Polly at the Beeb has asked her squad of Today Generation bloggers, all born on 28 October 1957, to look at each others' blogs for inspiration. And now she's gone off on holiday, leaving us to it. In search of her own inspiration, perhaps.
In desperation, I turned to my sister Elizabeth, who is two years younger than me, but whose memory is a lot fresher. Possibly because she's had less trash tipped into her brain than I have over the last several decades. Or, more likely, because she has two young children and works as a teacher, so needs to keep her wits about her.
"Deep snow in1963??? I remember you and nigel building an igloo - don't recall seeing snow like it since," says Elizabeth.
Ah yes.
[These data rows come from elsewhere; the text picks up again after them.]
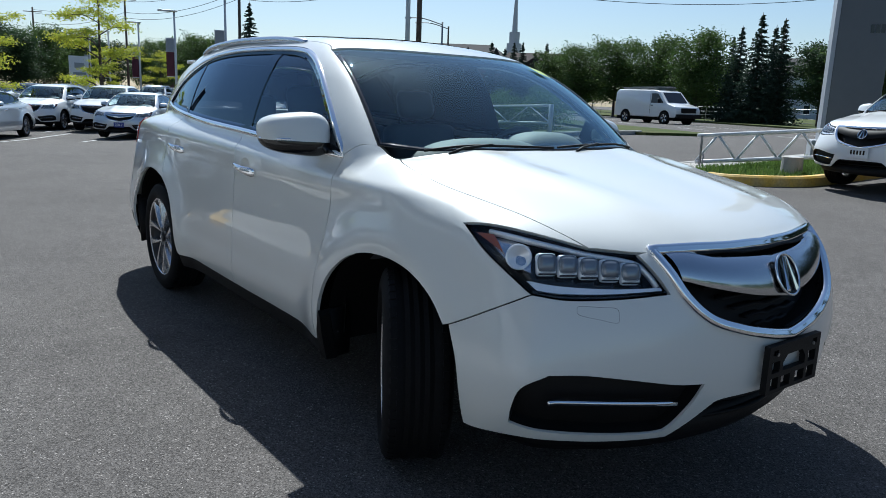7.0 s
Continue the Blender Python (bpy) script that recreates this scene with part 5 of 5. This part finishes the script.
# ---- gates, pylon, poles ----
def truss_gate(p, q, z0, z1, posts, label, lift=0.0, n=0):
    g = new("barrier_gate")
    tagged(g, label, "gate")
    p, q = Vector((*p, 0)), Vector((*q, 0))
    n = n or max(3, int((q - p).length / 1.05))
    at = lambda t, z: p.lerp(q, t) + Vector((0, 0, gz(*p.lerp(q, t).xy) + z + lift * t))
    for nm, z in (("top_rail", z1), ("bottom_rail", z0)):
        tag_mesh(nm, *sweep([at(i / n, z) for i in range(n + 1)], ring(.035, 8)), M_POLE, g)
    for i in range(n):
        bm = bmesh.new()
        a, b = (z0, z1) if i % 2 == 0 else (z1, z0)
        cyl(bm, at(i / n, a), at((i + 1) / n, b), .022, seg=6)
        part("brace", bm, M_POLE, g, smooth=True)
    for t in posts:
        bm = bmesh.new()
        cyl(bm, at(t, -.1), at(t, z1 + .05), .075, seg=10)
        part("post", bm, M_POLE, g, smooth=True)
    return g
truss_gate((-12.6, 14.0), (-20.6, 15.1), .42, .95, (0,), "white tubular barrier gate with a post")
g2 = truss_gate((-4.1, 9.1), (-2.6, 10.5), .20, .66, (), "white tubular barrier gate beside the sign pylon", lift=.14, n=6)
bm = bmesh.new()
tx, ty = -4.02, 9.12
cyl(bm, (tx, ty, gz(tx, ty) + .13), (tx, ty, gz(tx, ty) + .66), .02, seg=8)
part("post", bm, M_STEEL, g2)
bm = bmesh.new()
for k in range(5):
    cyl(bm, (tx + .05 + .02 * (k % 2), ty, gz(tx, ty) + .34 - .045 * k), (tx + .05 + .02 * ((k + 1) % 2), ty, gz(tx, ty) + .30 - .045 * k), .016, seg=6)
part("chain", bm, M_STEEL, g2)

py = new("sign_pylon")
tagged(py, "tall grey sign pylon with a number on a block base", "sign")
pm = pose(-3.25, 12.85, gz(-3.2, 12.8), 0, 0, 33)
def on_py(name, dims, mat, bevel=0.0, parent=py):
    return part(name, moved(boxes(dims, bevel=bevel), pm), mat, parent)
on_py("shaft", (-.45, .45, -.24, .24, .45, 6.2), M_PYLON, .01)
on_py("edge_panel", (-.53, -.452, -.26, .26, .45, 6.2), M_GREYPANEL, .005)
on_py("base", (-.66, .62, -.36, .36, -.1, .5), M_MIDGREY, .02)
for k in range(3):
    on_py("number_bar", (.10 + .09 * k, .165 + .09 * k, -.247, -.241, 2.55, 2.70), M_GLOSSBLACK)
bm = bmesh.new()
cyl(bm, (-2.5, 9.4, gz(-2.5, 9.4) + .08), (-2.5, 9.4, gz(-2.5, 9.4) + .40), .17, .16, 16)
tagged(part("bollard", bm, M_CONCRETE, smooth=False), "squat round concrete bollard on the grass", "bollard")

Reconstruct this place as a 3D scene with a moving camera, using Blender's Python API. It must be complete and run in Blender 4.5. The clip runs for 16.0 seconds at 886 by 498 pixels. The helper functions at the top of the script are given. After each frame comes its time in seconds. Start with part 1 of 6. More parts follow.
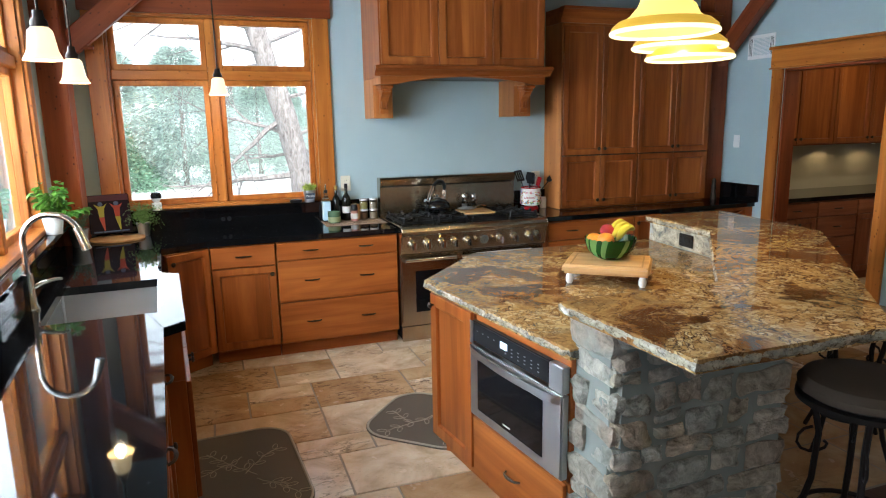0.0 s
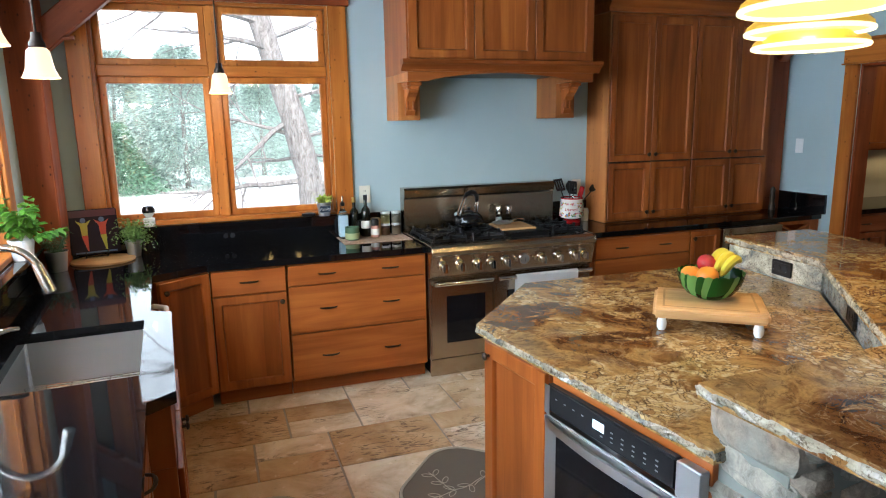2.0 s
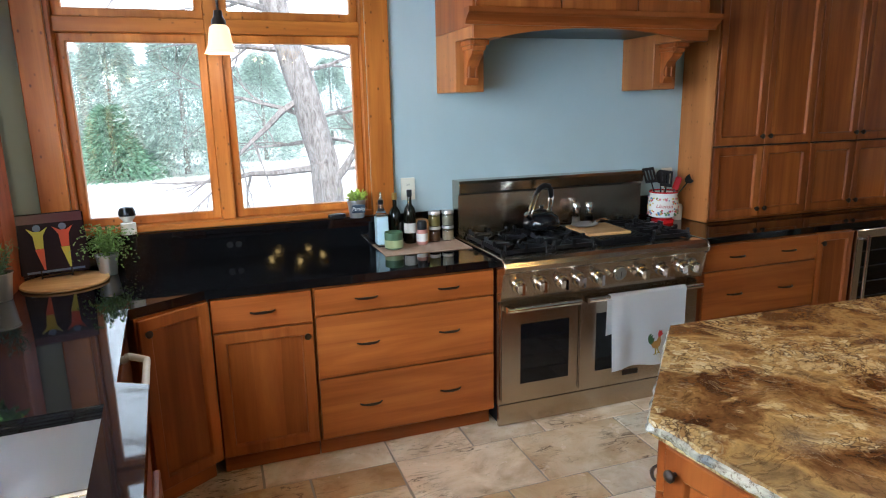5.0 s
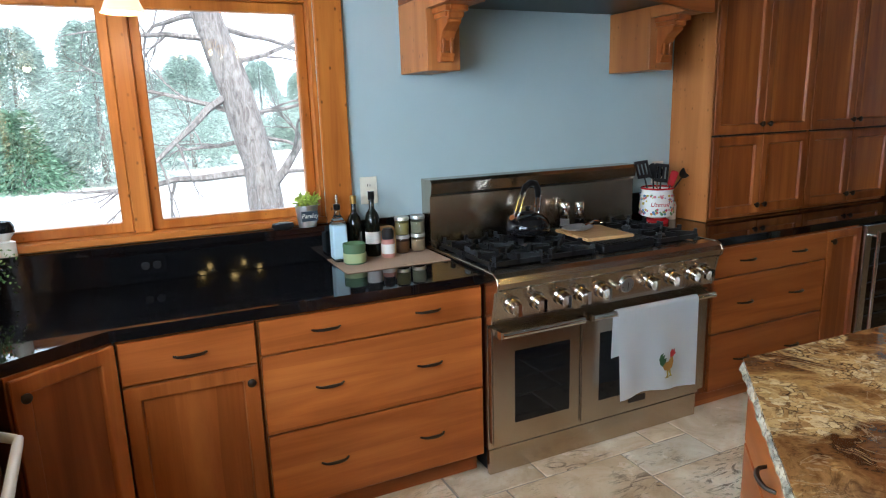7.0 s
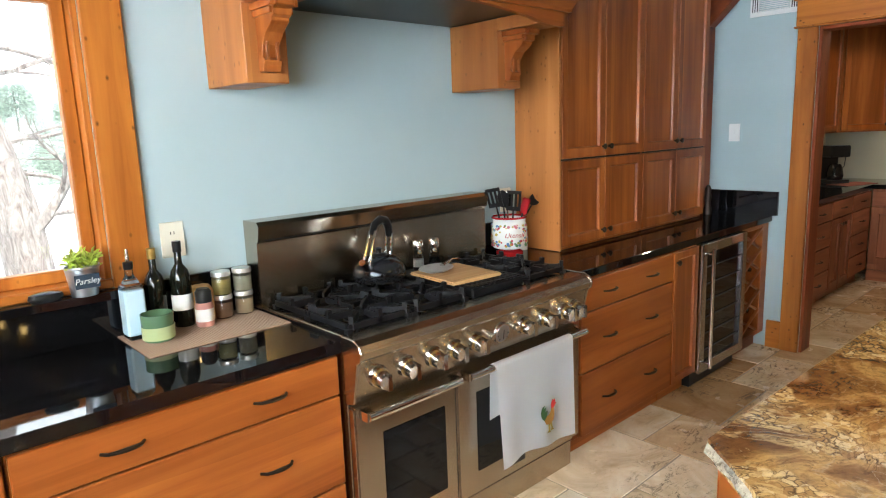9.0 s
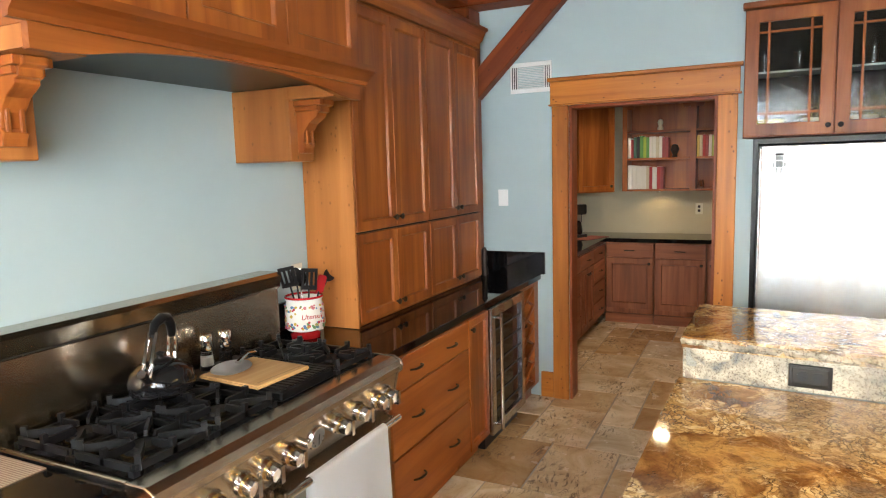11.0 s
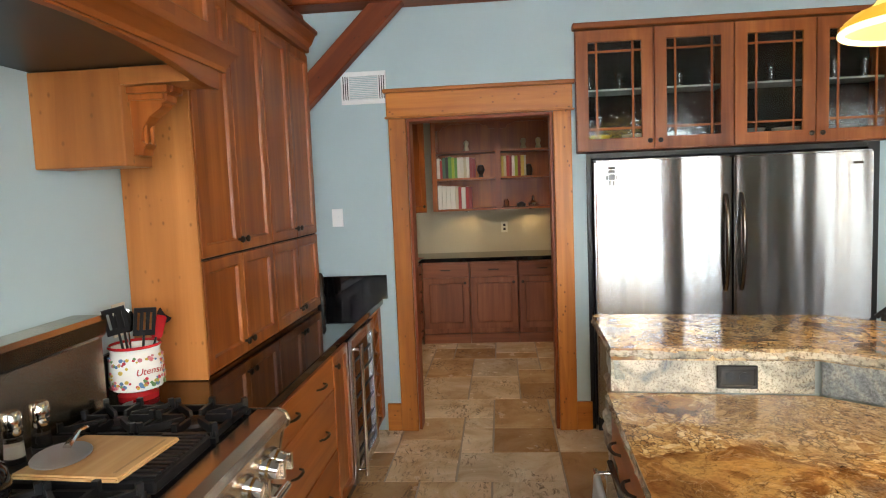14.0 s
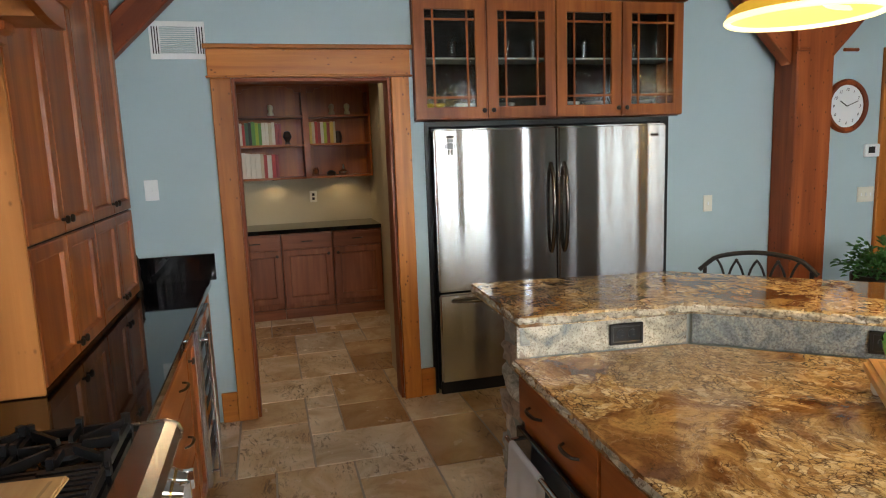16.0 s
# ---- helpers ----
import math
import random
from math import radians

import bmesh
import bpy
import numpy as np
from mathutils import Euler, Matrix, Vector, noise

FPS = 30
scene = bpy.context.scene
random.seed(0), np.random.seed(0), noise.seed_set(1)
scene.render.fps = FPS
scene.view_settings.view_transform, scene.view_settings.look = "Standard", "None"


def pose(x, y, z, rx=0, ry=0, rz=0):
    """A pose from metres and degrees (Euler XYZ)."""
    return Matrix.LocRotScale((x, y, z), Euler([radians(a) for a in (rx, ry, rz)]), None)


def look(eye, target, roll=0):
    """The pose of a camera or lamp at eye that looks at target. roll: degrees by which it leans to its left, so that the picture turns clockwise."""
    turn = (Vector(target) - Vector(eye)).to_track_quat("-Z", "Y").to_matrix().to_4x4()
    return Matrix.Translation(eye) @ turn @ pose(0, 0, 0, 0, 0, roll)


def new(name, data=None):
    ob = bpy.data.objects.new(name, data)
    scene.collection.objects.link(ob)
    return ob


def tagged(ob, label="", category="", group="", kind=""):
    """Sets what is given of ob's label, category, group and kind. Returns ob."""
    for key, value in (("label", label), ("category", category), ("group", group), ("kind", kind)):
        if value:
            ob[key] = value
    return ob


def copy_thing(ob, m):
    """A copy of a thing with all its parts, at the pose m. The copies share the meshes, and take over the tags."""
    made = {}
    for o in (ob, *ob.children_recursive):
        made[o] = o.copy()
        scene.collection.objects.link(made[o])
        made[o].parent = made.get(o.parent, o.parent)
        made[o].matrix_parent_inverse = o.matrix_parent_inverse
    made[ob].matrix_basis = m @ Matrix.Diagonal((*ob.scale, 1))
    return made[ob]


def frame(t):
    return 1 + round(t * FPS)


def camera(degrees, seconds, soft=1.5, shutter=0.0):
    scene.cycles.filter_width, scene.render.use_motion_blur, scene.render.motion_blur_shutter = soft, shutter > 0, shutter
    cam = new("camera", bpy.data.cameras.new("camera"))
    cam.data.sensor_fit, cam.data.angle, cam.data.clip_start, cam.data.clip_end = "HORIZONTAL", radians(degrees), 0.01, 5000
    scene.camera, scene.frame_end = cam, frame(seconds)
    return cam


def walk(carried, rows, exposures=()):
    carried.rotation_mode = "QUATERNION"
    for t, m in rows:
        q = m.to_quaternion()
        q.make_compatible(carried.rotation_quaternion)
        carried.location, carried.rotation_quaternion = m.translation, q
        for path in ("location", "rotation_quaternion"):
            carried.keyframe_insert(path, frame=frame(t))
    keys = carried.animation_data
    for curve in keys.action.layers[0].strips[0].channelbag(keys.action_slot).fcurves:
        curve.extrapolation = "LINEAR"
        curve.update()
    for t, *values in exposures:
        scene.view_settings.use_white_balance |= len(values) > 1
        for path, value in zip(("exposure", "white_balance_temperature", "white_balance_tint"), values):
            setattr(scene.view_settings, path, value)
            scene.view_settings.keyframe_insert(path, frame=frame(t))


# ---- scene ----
cam = camera(69.0, 16.0, 1.1)
PATH = [
    (0, (-0.043, -0.247, 1.691), (0.617, 1.602, 1.306), -1.0),
    (0.5, (-0.042, -0.099, 1.701), (0.61, 1.752, 1.314), -1.0),
    (1, (-0.07, 0.099, 1.718), (0.573, 1.953, 1.331), -1.0),
    (1.5, (-0.065, 0.266, 1.713), (0.583, 2.119, 1.328), -1.0),
    (2, (-0.027, 0.45, 1.714), (0.627, 2.3, 1.329), -1.0),
    (2.5, (-0.002, 0.627, 1.703), (0.647, 2.479, 1.317), -1.0),
    (3, (-0.028, 0.829, 1.691), (0.606, 2.686, 1.306), -1.0),
    (3.5, (-0.064, 1.015, 1.688), (0.564, 2.871, 1.289), -1.0),
    (4, (-0.046, 1.19, 1.68), (0.579, 3.043, 1.258), -1.0),
    (4.2, (-0.035, 1.264, 1.681), (0.592, 3.114, 1.252), -1.0),
    (6.3, (0.029, 1.96, 1.58), (0.756, 3.773, 1.15), -1.6),
    (6.5, (0.049, 2.011, 1.565), (0.798, 3.817, 1.145), -1.7),
    (7, (0.041, 2.182, 1.574), (0.867, 3.953, 1.149), -1.7),
    (7.5, (0.016, 2.33, 1.57), (1.007, 4.018, 1.159), -1.8),
    (8, (0.033, 2.466, 1.543), (1.177, 4.058, 1.149), -2.0),
    (8.5, (0.11, 2.625, 1.55), (1.357, 4.142, 1.169), -2.1),
    (9, (0.185, 2.734, 1.56), (1.512, 4.185, 1.196), -2.1),
    (9.5, (0.215, 2.87, 1.593), (1.635, 4.232, 1.239), -2.0),
    (10, (0.227, 2.941, 1.665), (1.792, 4.136, 1.314), -1.6),
    (10.2, (0.221, 2.957, 1.682), (1.849, 4.069, 1.343), -1.4),
    (12.3, (0.362, 3.178, 1.652), (2.244, 3.84, 1.515), -2.2),
    (12.5, (0.388, 3.216, 1.648), (2.277, 3.858, 1.511), -2.2),
    (13, (0.414, 3.351, 1.639), (2.328, 3.914, 1.501), -2.3),
    (13.5, (0.41, 3.472, 1.635), (2.368, 3.85, 1.483), -2.3),
    (14, (0.468, 3.586, 1.612), (2.452, 3.768, 1.436), -2.3),
    (14.5, (0.543, 3.696, 1.619), (2.533, 3.7, 1.419), -2.1),
    (15, (0.579, 3.771, 1.622), (2.561, 3.614, 1.399), -2.2),
    (15.5, (0.598, 3.896, 1.628), (2.551, 3.545, 1.375), -2.3),
    (16, (0.634, 4.019, 1.636), (2.545, 3.51, 1.334), -2.1),
]
walk(cam, [(t, look(eye, target, roll)) for t, eye, target, roll in PATH], [(0.0, 0.79, 5650, 5), (4.0, 0.68, 5450, 6), (7.0, 0.62, 5400, 5), (8.5, 1.1, 5800, 4), (9.5, 1.36, 6300, 8), (12.5, 1.48, 6750, 9), (14.5, 1.06, 6600, 9), (16.0, 0.74, 6500, 8)])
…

Fellow Today Generationer Neville remembers the snow too. It blanketed our garden. We wanted to make an igloo the Inuit way - cutting out smooth, square blocks of snow and building them up, block by block, into an elegant cupola. I remember taking a kitchen knife out into the garden to start work.
Sadly, the snow in Brentwood was not as densely packed as that in Ellesmere Island, so my brother Nigel and I modified a snowman-building technique mastered in previous winters. We rolled several big balls of snow together in a circle, hoisted another couple on top of the pile to make a roof, then plastered the gaps with more handfuls of white stuff.
The result was a misshapen cone made of a mixture of snow and rotted leaves. But it did have a door and a window, and it was possible to creep inside. It lasted a week before global warming took its inevitable toll.
"It has just occurred to me that maybe you and nigel weren't building an igloo, but attempting to bury me alive," says Elizabeth.
How can she possibly think that? Don't all small boys love their little sisters?